When looked at broadly, Trump was never a competent businessman.  He was simply a rich kid who spent his inherited money on shiny things that let everyone know he was rich.  If you inherited ten million dollars and bought a ten million dollar house, would that make you a brilliant business whiz?  If you inherited ten million dollars and paid someone to build a ten million dollar house, would that make you a brilliant real estate developer?  Trump was good at spending money, so people lined up to do business with him.  And they allowed Trump to yell and scream and bully them, so he started to believe he was a great negotiator.  Trump increasingly lived in a world of fawning hangers-on who wanted the crumbs that fell from his lavish table, and in return they gave Trump the sense that he was brilliant and popular.  Trump also became good at selling  himself.  He learned how to promote the illusion of wealth and competence that his life was spent building. And Mark Burnett at NBC did a great job of bolstering the fantasy of Trump as capable businessman, despite Apprentice insiders admitting Trump had no idea what was going on and was saved by great editing.  So by the time he ran for president Trump was an expert bullshit artist who was great at spending money.  But as a businessman and negotiator he has always been a failure.

No wonder everything Trump has touched as president has gone bad.  His bullying trade policy and tariffs have been ruinous.  His clumsy middle-east policy has been a disaster.  His dealings with North Korea, Iran, China and Russia have left our nation in a significantly weaker position.  His Hurricane Maria response was so horrible that it’s being investigated by Congress.  Shutting government down and holding it hostage to get wall funding has caused vast suffering and hardship.

Matthew Yglesias wrote an excellent article in Vox on a similar theme, entitled “The real crisis is that Trump has no idea what he’s doing.”

Trump is asking Democrats to help him out of a political jam that he created by lying, and in exchange, he’s offering them nothing. Not surprisingly, they are not taking the deal.

Full article:

As the shutdown continues and as pressure builds on Trump, keep in mind that he is an incompetent rich kid with a lot of inherited wealth pretending to be a business whiz. He had no plan beyond bullying and bluster.

David Frum has an excellent article in the Atlantic on the shutdown and how it will end:

Trump was never willing to bargain.
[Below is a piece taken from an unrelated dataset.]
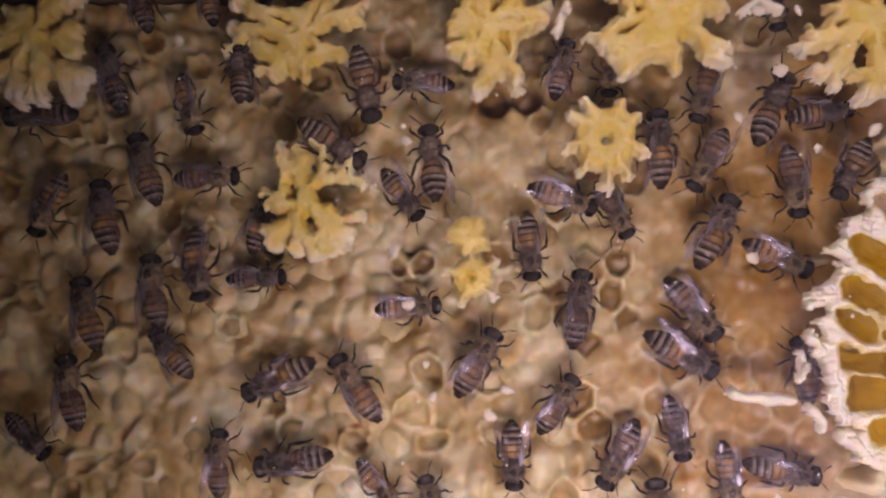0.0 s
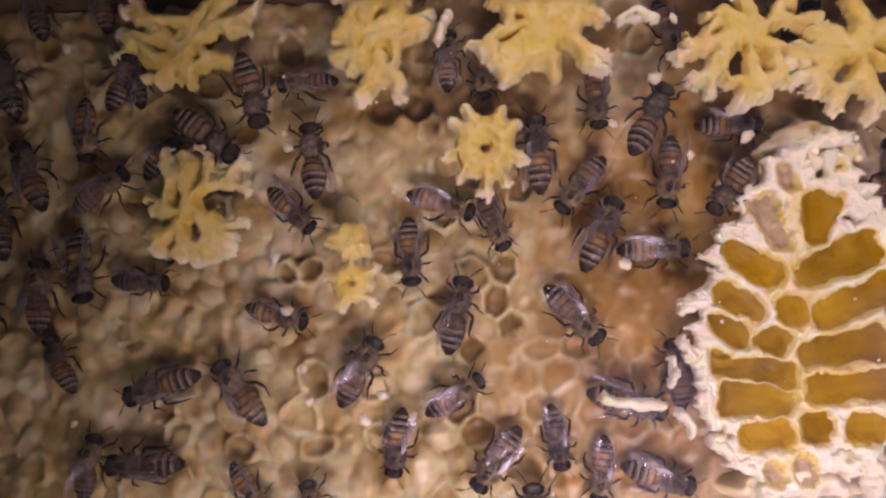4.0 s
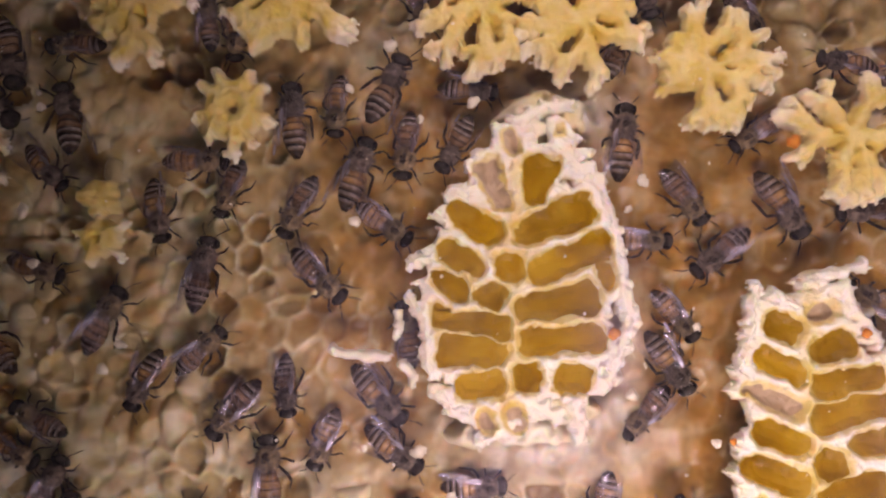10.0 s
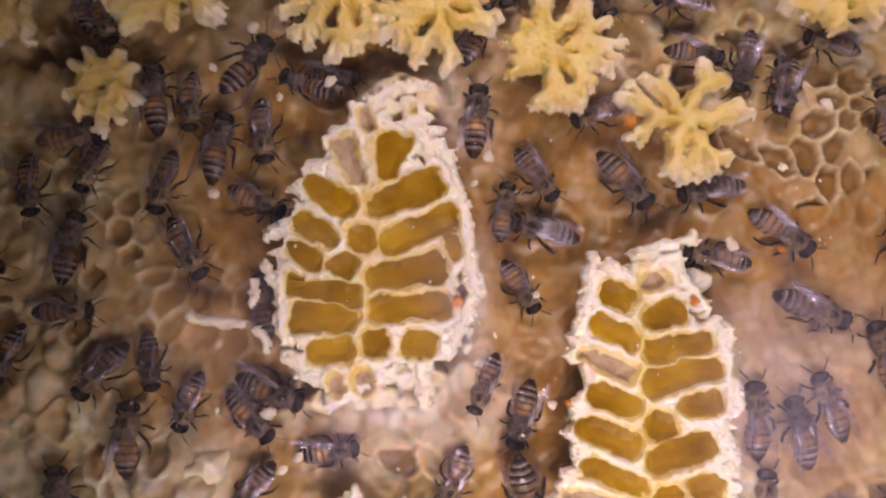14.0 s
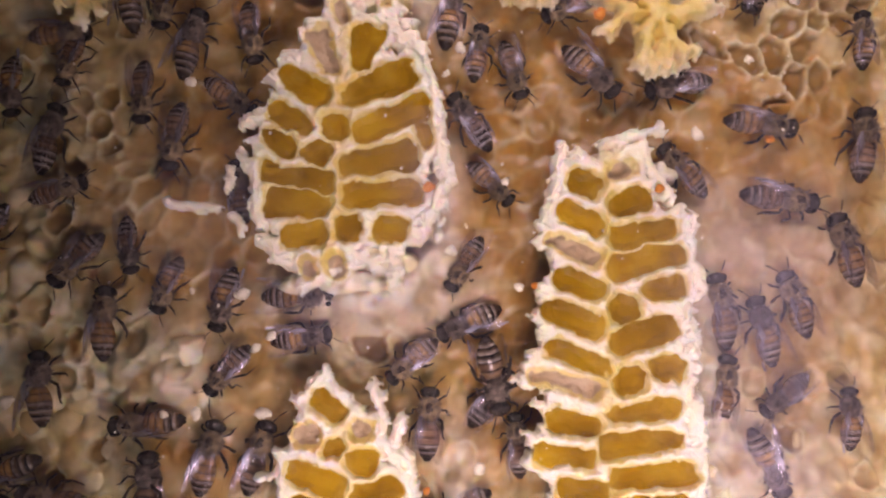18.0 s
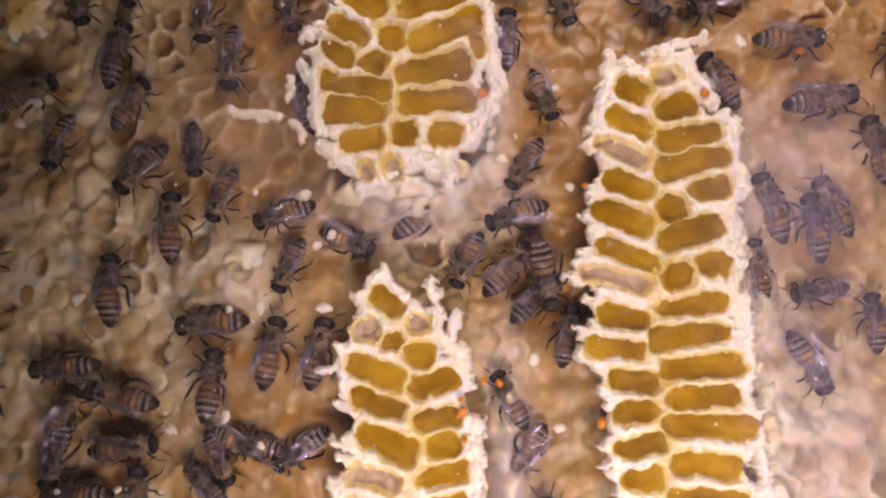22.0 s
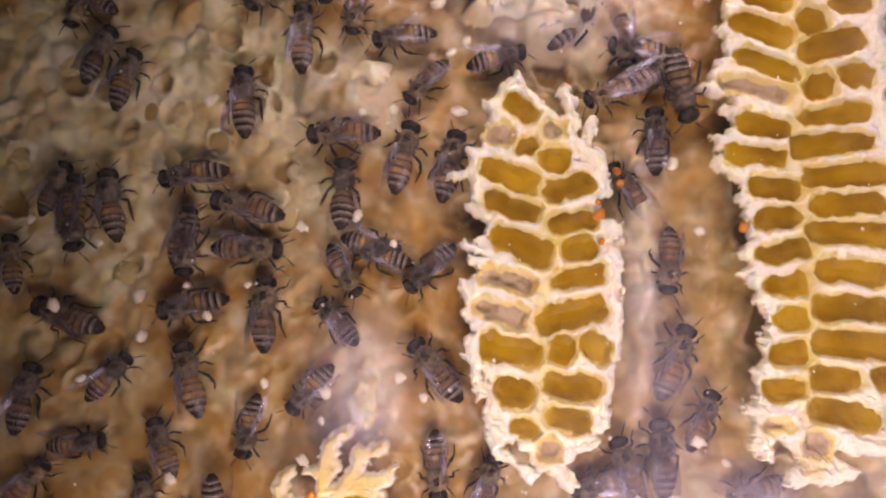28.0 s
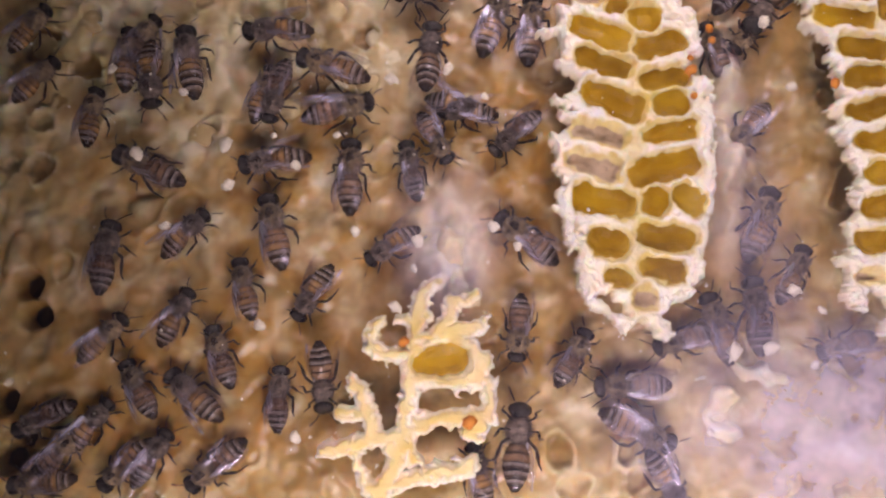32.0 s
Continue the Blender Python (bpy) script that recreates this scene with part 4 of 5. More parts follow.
# ---- movement ----
def stand(kind, x, z, heading):
    """The pose of a bee at a place of the comb (millimetres), head towards the heading; the belly bees hold on to the glass."""
    a = radians(heading)
    up = 1 if kind == "b" else -1
    fore, top = Vector((math.cos(a), 0, math.sin(a))), Vector((0, up, 0))
    left = top.cross(fore)
    m = Matrix((fore, left, top)).transposed().to_4x4()
    m.translation = (x * MM, 0.0003 if kind == "b" else 0.0090, BASE + z * MM)
    return m


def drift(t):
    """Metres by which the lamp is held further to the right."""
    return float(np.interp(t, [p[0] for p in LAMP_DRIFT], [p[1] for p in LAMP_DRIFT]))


def crawl(n, size, *rows):
    ob, kind = BEES[n], KINDS[n]
    ob.scale = (size,) * 3
    rows = [(0.0, *rows[0][1:])] * (rows[0][0] > 0) + list(rows) + [(32.0, *rows[-1][1:])] * (rows[-1][0] < 32)
    walk(ob, [(t, stand(kind, x, z, h)) for t, x, z, h in rows])


def motions():
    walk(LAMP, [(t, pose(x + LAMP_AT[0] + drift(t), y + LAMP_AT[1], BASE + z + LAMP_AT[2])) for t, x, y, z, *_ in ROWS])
    crawl(0, 1.10, (0, -122.0, 53.5, 107))
    crawl(1, 1.14, (0, -134.3, 47.2, -178))
    crawl(2, 1.02, (0, -108.9, 48.2, -73), (6, -107.9, 44.4, -86))
    crawl(3, 0.92, (0, -99.2, 52.4, 94), (3, -100.2, 52.2, 74))
    crawl(4, 0.92, (0, -106.2, 66.9, 98))
    crawl(5, 0.96, (0, -117.6, 66.2, 103))
    crawl(6, 1.14, (0, -79.5, 49.3, -78), (3, -79.4, 49.5, -73), (6, -79.6, 49.5, -79), (9, -80.0, 49.4, -76))
    crawl(7, 1.14, (0, -84.2, 40.6, -34), (3, -86.6, 43.2, -38), (6, -83.8, 42.0, -38), (9, -82.8, 41.8, -38))
    crawl(8, 0.92, (0, -71.4, 51.1, 176), (3, -72.2, 52.1, 184), (6, -71.9, 52.6, 182))
    crawl(9, 1.13, (0, -69.3, 37.9, 96), (3, -70.0, 39.6, 97), (6, -68.7, 38.5, 98), (9, -70.0, 39.7, 102))
    crawl(10, 0.96, (0, -74.2, 33.1, -53), (3, -73.6, 31.5, -45), (6, -74.5, 32.2, -40), (9, -75.0, 31.9, -45))
    crawl(11, 1.04, (0, -49.1, 32.3, -20), (3, -50.1, 32.4, -23), (6, -49.4, 32.6, -3), (9, -50.3, 33.4, -3), (11, -49.6, 32.8, 3), (13, -50.6, 33.3, 6), (16, -48.0, 32.6, 5))
    crawl(12, 0.94, (0, -41.7, 30.2, -62), (3, -42.4, 29.4, -69), (6, -41.5, 29.5, -67), (9, -45.3, 28.6, -118), (11, -44.0, 28.0, -99), (13, -45.5, 27.8, -107), (16, -46.6, 28.8, -115), (19, -46.5, 27.7, -101))
    crawl(13, 1.02, (0, -54.6, 24.6, -86), (3, -55.0, 24.7, -86), (6, -55.4, 24.7, -84), (9, -56.5, 25.2, -76), (11, -55.9, 24.1, -78), (13, -56.2, 24.7, -80), (19, -55.9, 22.8, -85), (21, -56.3, 24.6, -73))
    crawl(14, 1.14, (0, -47.4, 15.9, 82), (3, -47.8, 15.8, 79), (6, -47.9, 15.8, 75), (9, -48.3, 15.7, 77), (11, -48.5, 15.1, 78), (13, -48.5, 15.0, 79), (16, -48.7, 15.1, 81), (19, -48.6, 14.8, 77), (21, -47.9, 15.3, 79), (23, -49.0, 14.6, 79))
    crawl(15, 1.12, (0, -62.5, 7.7, 59), (3, -62.6, 6.9, 61), (6, -62.6, 7.7, 61), (9, -64.1, 7.0, 64), (11, -63.5, 8.8, 56), (23, -63.5, 7.5, 23))
    crawl(16, 0.97, (0, -72.9, 15.8, 4), (3, -76.0, 15.6, -13), (6, -74.0, 14.9, -15), (9, -75.4, 15.6, -18))
    crawl(17, 1.14, (0, -93.8, 4.7, -154), (3, -94.1, 4.2, -163), (6, -94.5, 4.5, -159))
    crawl(18, 1.14, (0, -81.4, 3.8, 125), (3, -81.4, 3.9, 127), (6, -82.0, 3.7, 130), (9, -82.4, 4.1, 131))
    crawl(19, 0.97, (0, -50.5, 1.5, 58), (3, -48.1, 3.5, 40), (6, -47.8, 3.1, 25), (9, -48.0, 3.3, 45), (11, -48.1, 3.0, 36), (13, -48.7, 4.3, 12), (16, -47.8, 4.3, -5), (19, -46.1, 6.6, 36), (21, -46.3, 6.7, 55), (23, -44.7, 4.8, 68), (25, -47.3, 3.3, 103))
    crawl(20, 0.97, (0, -57.4, -6.8, -88), (3, -57.1, -5.7, -92), (6, -56.6, -1.9, -107), (9, -57.3, -2.8, -108), (11, -57.1, -1.4, -119), (13, -57.6, -3.1, -112), (21, -57.5, -1.1, -109), (23, -58.0, -1.8, -106), (25, -58.2, -2.3, -108))
    crawl(21, 1.14, (0, -91.3, -7.7, -170), (3, -94.5, -6.9, -181), (6, -99.2, -9.3, -172))
    crawl(22, 0.99, (0, -102.6, -7.7, 89), (3, -105.1, -7.7, 79))
    crawl(23, 0.92, (0, -77.4, -11.4, -47), (6, -79.7, -11.6, -53), (9, -77.4, -12.8, -28), (28, -75.9, -9.2, -104))
    crawl(24, 0.92, (0, -110.9, 8.9, 129), (3, -110.9, 7.6, 120), (6, -110.4, 9.4, 108))
    crawl(25, 1.14, (0, -124.5, 15.3, 105))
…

Senate Republicans would not let him: They saw no point in the border wall, and were unwilling to barter for it.  More fatefully, though, Trump’s vision of leadership allows no room for bartering. He imagines the presidency to operate on the principle, “I command; you obey.”

Full article:

The GOP know that Trump is playing a losing hand but they don’t dare go against him just yet.  The longer the shutdown continues, the more angry their constituents will get.  And when the phones of GOP Reps and Senators are jammed with angry calls, the tide will turn against Trump.  It’s a disaster of his own making, and the Democrats need only hold firm and wait for Trump to self destruct.